On hearing of the recent reverse and how and in what way it occurred, and on taking a comprehensive view of the remaining resources of the Carthaginians and their strength in cavalry and elephants, he at once reached the conclusion and communicated it to friends that the Carthaginians owed their defeat not to the Romans but to themselves, through the inexperience of their generals.

Owing to the critical situation Xanthippus' remarks soon got abroad and reached the ears of the generals, whereupon the government decided to summon him before them and examine him. He presented himself before them and communicated to them his estimate of the situation, pointing out why they were now being worsted, and urging that if they would take his advice and avail themselves of the level country for marching, encamping and offering battle they could easily not only secure their own safety, but defeat the enemy.

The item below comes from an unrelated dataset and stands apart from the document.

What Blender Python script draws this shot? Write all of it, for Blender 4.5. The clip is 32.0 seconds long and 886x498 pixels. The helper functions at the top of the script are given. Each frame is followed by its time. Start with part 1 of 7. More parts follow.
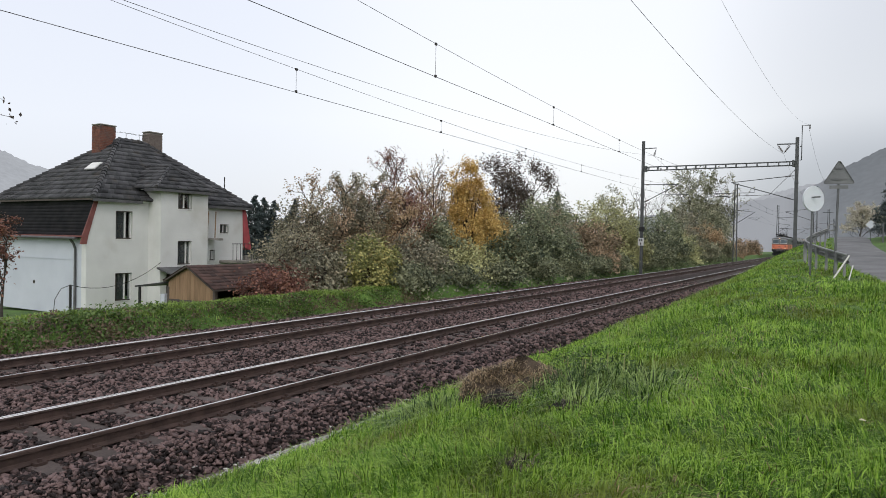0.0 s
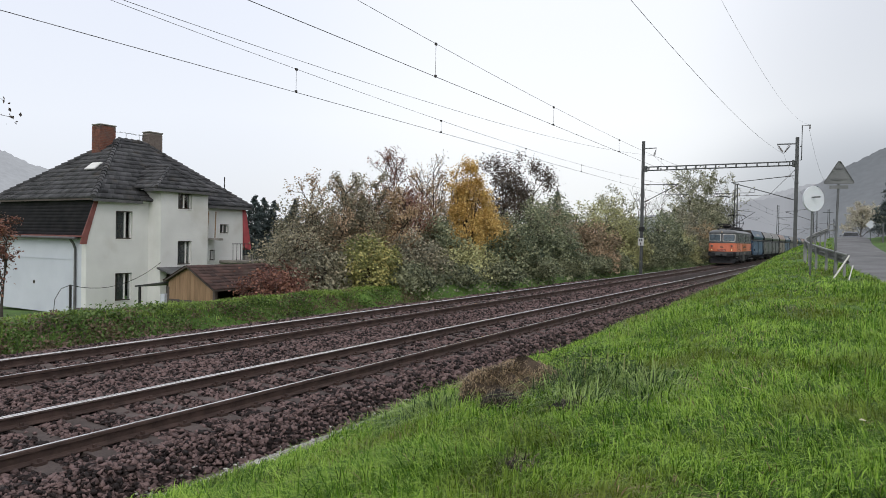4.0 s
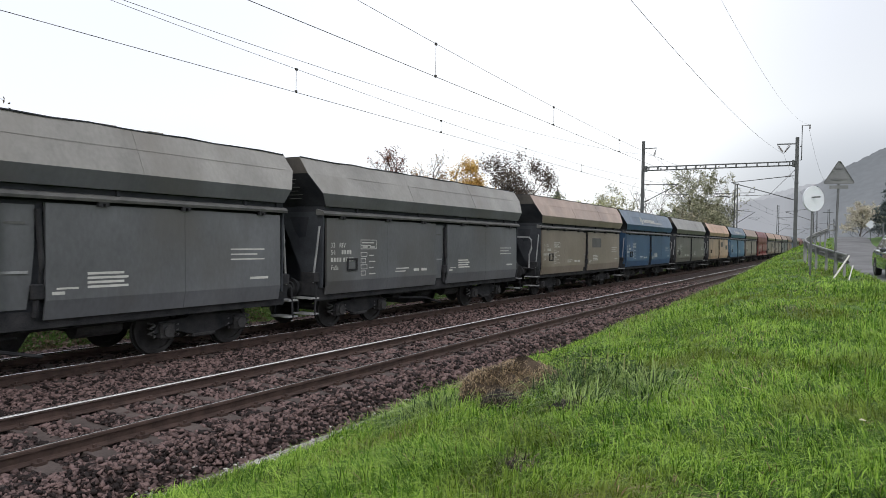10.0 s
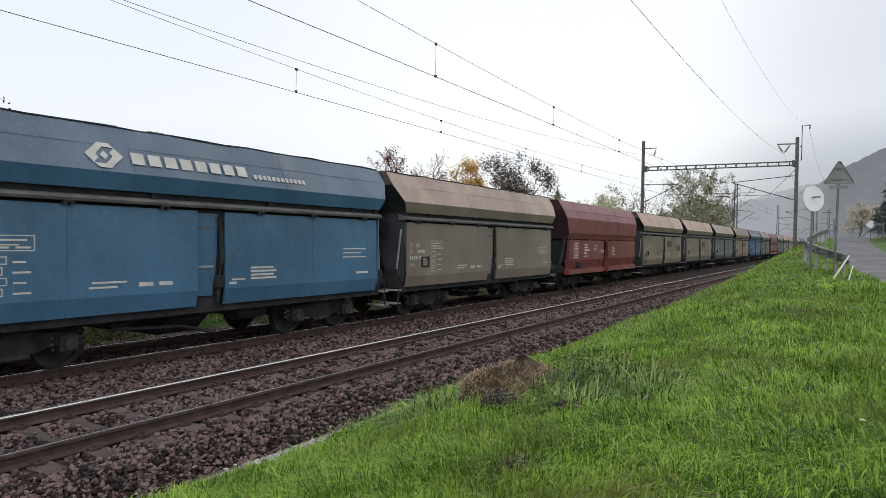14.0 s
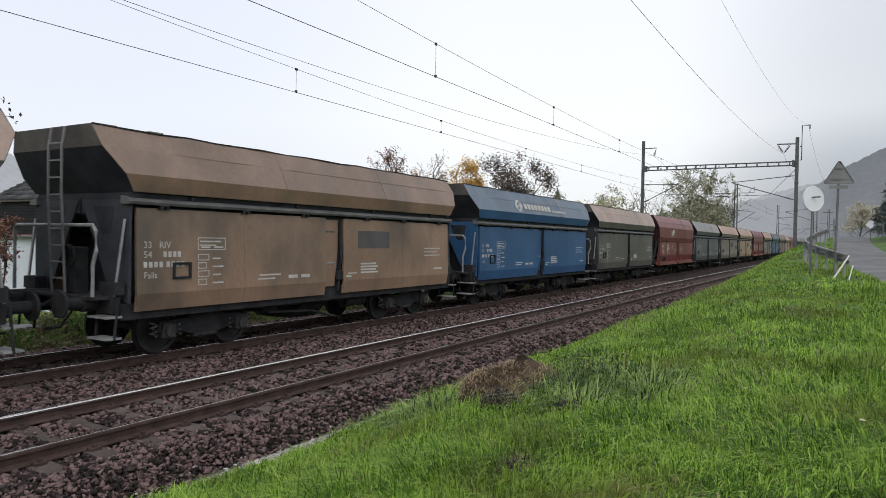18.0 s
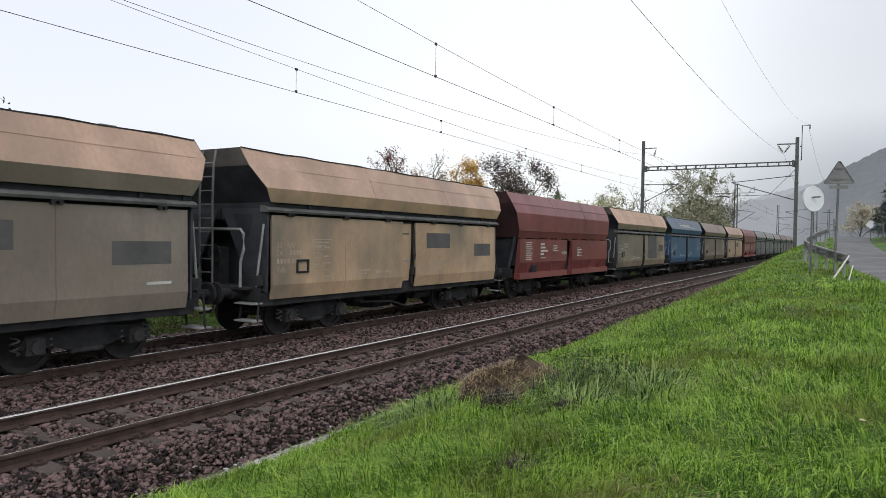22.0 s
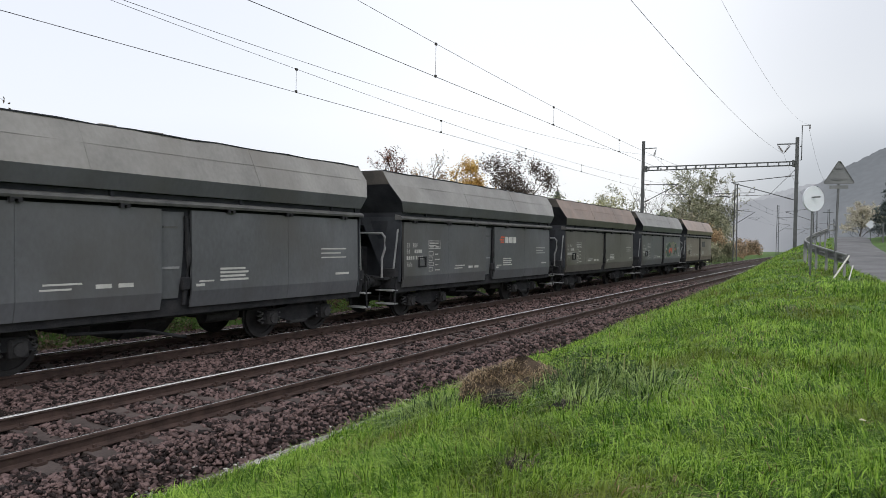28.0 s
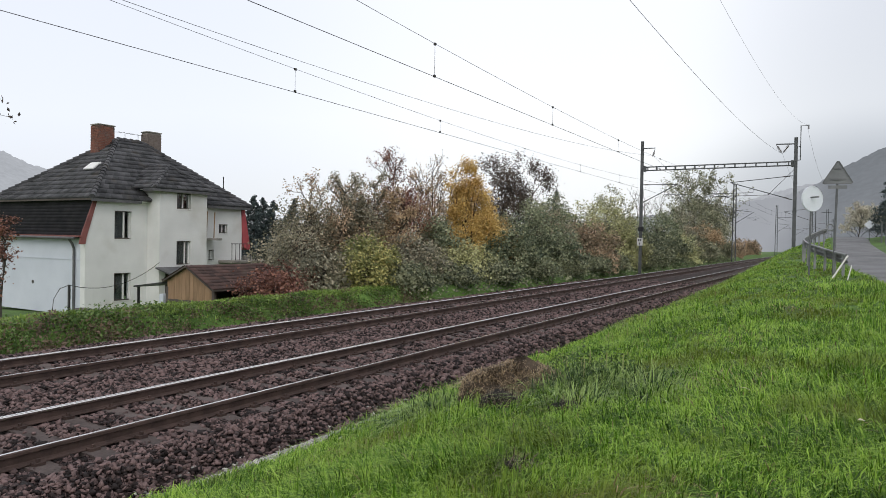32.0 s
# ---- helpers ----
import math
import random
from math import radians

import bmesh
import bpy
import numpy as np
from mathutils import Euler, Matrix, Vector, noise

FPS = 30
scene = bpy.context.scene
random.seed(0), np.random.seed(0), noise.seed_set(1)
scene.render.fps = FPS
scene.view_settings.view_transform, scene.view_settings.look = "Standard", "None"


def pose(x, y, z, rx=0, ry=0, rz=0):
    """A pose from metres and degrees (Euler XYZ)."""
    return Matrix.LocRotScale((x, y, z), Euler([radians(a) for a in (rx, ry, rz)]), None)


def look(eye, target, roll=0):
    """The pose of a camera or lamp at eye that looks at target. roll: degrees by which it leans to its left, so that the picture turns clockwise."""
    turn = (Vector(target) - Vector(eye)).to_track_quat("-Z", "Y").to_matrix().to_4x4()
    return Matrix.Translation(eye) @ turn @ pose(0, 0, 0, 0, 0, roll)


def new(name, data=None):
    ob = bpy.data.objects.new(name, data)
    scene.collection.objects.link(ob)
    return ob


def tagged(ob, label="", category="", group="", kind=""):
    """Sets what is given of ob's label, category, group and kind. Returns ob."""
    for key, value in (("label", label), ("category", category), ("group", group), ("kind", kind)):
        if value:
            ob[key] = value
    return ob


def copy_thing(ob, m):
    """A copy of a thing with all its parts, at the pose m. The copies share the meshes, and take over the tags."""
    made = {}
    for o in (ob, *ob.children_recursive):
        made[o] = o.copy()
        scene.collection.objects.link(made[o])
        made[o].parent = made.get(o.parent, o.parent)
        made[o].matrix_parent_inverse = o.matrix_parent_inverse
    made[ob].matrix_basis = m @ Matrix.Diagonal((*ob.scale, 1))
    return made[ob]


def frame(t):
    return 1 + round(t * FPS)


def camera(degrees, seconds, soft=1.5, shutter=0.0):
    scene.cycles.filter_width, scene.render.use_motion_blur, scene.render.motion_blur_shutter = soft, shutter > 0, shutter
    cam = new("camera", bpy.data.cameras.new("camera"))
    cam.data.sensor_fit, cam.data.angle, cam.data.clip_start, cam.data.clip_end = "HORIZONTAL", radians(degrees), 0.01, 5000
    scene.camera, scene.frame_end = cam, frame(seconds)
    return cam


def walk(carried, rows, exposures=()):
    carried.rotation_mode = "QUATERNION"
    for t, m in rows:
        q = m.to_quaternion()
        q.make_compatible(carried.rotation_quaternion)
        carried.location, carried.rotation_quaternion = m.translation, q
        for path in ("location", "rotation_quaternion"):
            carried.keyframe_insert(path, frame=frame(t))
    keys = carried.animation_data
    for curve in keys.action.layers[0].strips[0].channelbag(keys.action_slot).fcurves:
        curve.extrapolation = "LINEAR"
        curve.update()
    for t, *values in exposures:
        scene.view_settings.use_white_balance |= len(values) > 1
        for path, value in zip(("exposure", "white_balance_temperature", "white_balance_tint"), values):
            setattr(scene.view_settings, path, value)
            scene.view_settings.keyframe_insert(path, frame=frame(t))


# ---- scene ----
# camera: on a tripod beside the line, rail heads are z = 0, the line runs along +y
SECONDS = 32.0
EYE = (0.0, 0.0, 2.252)
LENS = 66.167


def aim(turn, tilt, roll):
    a, b = radians(turn), radians(tilt)
    way = Vector((-math.sin(a) * math.cos(b), math.cos(a) * math.cos(b), math.sin(b)))
    return look(EYE, Vector(EYE) + 50 * way, roll)


cam = camera(LENS, SECONDS, soft=0.8, shutter=0.03)
STILL = aim(30.856, -0.84, 1.035)
walk(cam, [(0.0, STILL), (31.7, STILL), (31.87, STILL), (32.0, aim(30.775, -0.84, 1.035))],
     exposures=[(0.0, 0.0), (7.0, 0.0), (8.0, 0.12), (9.0, 0.2), (10.0, 0.2), (12.0, 0.23), (13.0, 0.1), (14.0, 0.06), (18.0, 0.0), (19.0, 0.03), (20.0, 0.19), (21.0, 0.14), (22.0, 0.06), (23.0, 0.17), (24.0, 0.06), (30.0, 0.06), (32.0, 0.05)])

# light: a bright overcast autumn sky, thin mist low over the valley
SUN_UP, SUN_TURN = 38.0, 150.0
sky_world = bpy.data.worlds.new("overcast_sky")
scene.world = sky_world
sky_world.use_nodes = True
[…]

The generals, accepting what he said and resolving to follow his advice, at once entrusted their forces to him. Now even when the original utterance of Xanthippus got abroad, it had caused considerable rumor and more or less sanguine talk among the populace, but on his leading the army out and drawing it up in good order before the city and even beginning to maneuver some portions of it correctly and give the word of command in the orthodox military terms, the contrast to the incompetence of the former generals was so striking that the soldiery expressed their approval by cheers and were eager to engage the enemy, feeling sure that if Xanthippus was in command no disaster could befall them. Upon this the generals, seeing the extraordinary recovery of courage among the troops, addressed them in words suitable to the occasion and after a few days took the field with their forces. These consisted of 12,000 foot, 4,000 horse and very nearly a 100 elephants.